Efectivamente, el Burning Man es una máquina de hacer dinero. Y también es un polo de atracción para gente que tiene mucho -pero que mucho- dinero. “Camuflados” entre las decenas de miles de participantes hay millonarios célebres y anónimos, la mayoría procedentes de empresas tecnológicas radicadas en Silicon Valley y Palo Alto. Aterrizan en el desierto en su jet privado y se rodean de todo tipo de comodidades, desde aire acondicionado hasta chef privado y asistentes. Nada de iglús y jaimas de tres al cuarto. 

Fotos: JUAN PABLO BELTRÁN

La presencia de este tipo de “burners” -que pueden llegar a pagar por su estancia 25.000 dólares- lleva años siendo criticada. Cierto sector aduce que se está desvirtuando la esencia de este encuentro, cuyo origen está en una serie de fiestas neohippies organizadas en una playa de San Francisco a mediados de los años ochenta. “Yo pienso justamente lo contrario –apunta Jeipi-. Lo bueno del Burning Man es que todo el mundo se codea con todo el mundo sin hablar necesariamente de a qué te dedicas o cuánto dinero tienes.

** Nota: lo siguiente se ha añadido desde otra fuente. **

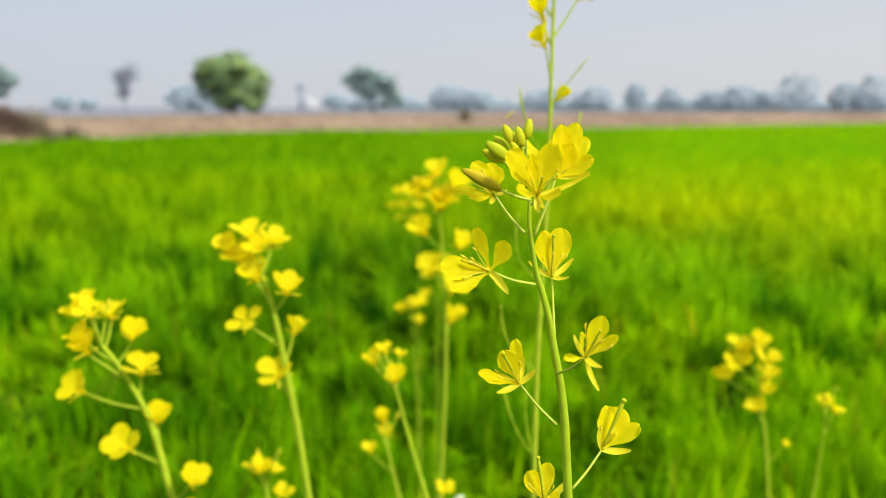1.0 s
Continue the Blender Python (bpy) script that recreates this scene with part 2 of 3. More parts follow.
    colour = times(colour, dark_left.outputs[0], (0.80, 0.86, 0.9))
    # darker streaks across the middle distance
    streak = n.new("ShaderNodeMath")
    streak.operation = "MULTIPLY"
    l.new(ramped(noise_at(1.0, (0.45, 1.3, 0.1)), [(0.54, 0.0), (0.62, 1.0)]), streak.inputs[0])
    l.new(ramped(tenth.outputs[0], [(0.38, 0.0), (0.52, 1.0)]), streak.inputs[1])
    colour = times(colour, streak.outputs[0], (0.78, 0.88, 1.0))
    # bluish-dark patches: shade of hollows painted into the leaf colour
    hollow_dark = n.new("ShaderNodeMath")
    hollow_dark.operation = "MULTIPLY"
    l.new(ramped(noise_at(3.4, (1.0, 0.6, 0.08), 2), [(0.55, 0.0), (0.62, 1.0)]), hollow_dark.inputs[0])
    l.new(ramped(tenth.outputs[0], [(0.10, 0.5), (0.20, 1.0), (0.42, 1.0), (0.55, 0.2)]), hollow_dark.inputs[1])
    colour = times(colour, hollow_dark.outputs[0], (0.16, 0.35, 0.9))
    front = n.new("ShaderNodeBsdfPrincipled")
    front.inputs["Roughness"].default_value, front.inputs["Specular IOR Level"].default_value = 0.6, 0.02
    glow = n.new("ShaderNodeBsdfTranslucent")
    l.new(colour, front.inputs["Base Color"])
    l.new(colour, glow.inputs["Color"])
    if canopy:
        soften(n, l, front, canopy)
    ms = n.new("ShaderNodeMixShader")
    ms.inputs[0].default_value = 0.5 if canopy else 0.4
    l.new(front.outputs[0], ms.inputs[1])
    l.new(glow.outputs[0], ms.inputs[2])
    o = n.new("ShaderNodeOutputMaterial")
    l.new(ms.outputs[0], o.inputs[0])
    return m


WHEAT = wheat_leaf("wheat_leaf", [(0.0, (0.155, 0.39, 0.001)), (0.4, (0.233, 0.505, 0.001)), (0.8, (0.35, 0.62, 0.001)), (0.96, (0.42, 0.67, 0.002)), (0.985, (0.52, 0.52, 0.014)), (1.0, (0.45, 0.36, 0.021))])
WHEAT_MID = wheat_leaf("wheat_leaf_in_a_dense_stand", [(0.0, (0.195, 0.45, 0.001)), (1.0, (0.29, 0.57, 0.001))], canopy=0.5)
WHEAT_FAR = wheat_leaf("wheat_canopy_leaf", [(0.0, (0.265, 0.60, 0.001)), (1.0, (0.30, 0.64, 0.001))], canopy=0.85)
DRY = leafy("dry_grass", [(0.0, (0.154, 0.105, 0.070)), (1.0, (0.294, 0.217, 0.147))], through_light=0.25)
WITHERED = leafy("withered_leaf", [(0.0, (0.34, 0.22, 0.03)), (0.6, (0.46, 0.36, 0.04)), (1.0, (0.40, 0.50, 0.01))], through_light=0.35)
BRUSH = leafy("dry_brushwood", [(0.0, (0.140, 0.091, 0.070)), (1.0, (0.238, 0.161, 0.119))], through_light=0.1)
# a little haze is put into the bluish darkest tone
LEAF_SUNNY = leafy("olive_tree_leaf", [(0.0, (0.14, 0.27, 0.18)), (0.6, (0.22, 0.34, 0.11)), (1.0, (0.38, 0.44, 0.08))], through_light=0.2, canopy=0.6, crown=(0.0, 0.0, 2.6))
# leaf green paled and blued: the haze is painted into it
LEAF_HAZED = leafy("hazed_tree_leaf", [(0.0, (0.26, 0.37, 0.36)), (1.0, (0.35, 0.45, 0.41))], through_light=0.35)
# distance haze is put into this pale bluish leaf colour
LEAF_FAR = leafy("haze_tinted_tree_leaf", [(0.0, (0.325, 0.41, 0.475)), (1.0, (0.35, 0.435, 0.50))], through_light=0.3, canopy=0.9)
# twigs take the blue-grey of haze as their own colour
TWIG = leafy("haze_grey_twig", [(0.0, (0.24, 0.26, 0.31)), (1.0, (0.30, 0.32, 0.37))], through_light=0.1)
# bark of the farthest trees, with haze put into its colour
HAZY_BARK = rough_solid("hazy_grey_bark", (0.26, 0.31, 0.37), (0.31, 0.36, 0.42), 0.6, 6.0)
BARK = rough_solid("greyish_bark", (0.154, 0.154, 0.161), (0.224, 0.217, 0.217), 0.6, 6.0)
SOIL = rough_solid("dry_soil", (0.125, 0.084, 0.057), (0.262, 0.190, 0.128), 0.35, 3.5, bump=0.6, dist=0.06)
# near black: shade in the crop's gaps is put into the earth colour
EARTH = rough_solid("shade_dark_earth", (0.011, 0.020, 0.002), (0.028, 0.036, 0.004), 1.5, 18.0, gloss=0.02)
# plain beyond the bank: haze is painted in as pale bluish grey
HAZED_LAND = rough_solid("haze_coloured_land", (0.161, 0.171, 0.196), (0.196, 0.206, 0.234), 0.02, 0.3, bump=0.1)
PALE = rough_solid("weathered_whitewash", (0.525, 0.525, 0.525), (0.693, 0.682, 0.672), 0.4, 3.0)
# concrete with the blue cast of distance haze in its colour
CONCRETE = rough_solid("haze_blue_concrete", (0.246, 0.291, 0.355), (0.300, 0.346, 0.410), 0.3, 2.0)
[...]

Yo estuve conviviendo y cocinando una tortilla de patatas para Emilio R. Aramendia, y no me enteré hasta el último día de que había trabajado en películas como Matrix”.

“El Burning man es lo más elitista que he visto en mi vida –comenta Salvia Ferrer-, en el sentido de que todo el mundo que se desplaza hasta allí, en unas condiciones muy extremas, está trabajando todo el año en ese sueño. En ese carísimo sueño. No todo el mundo podría estar allí”.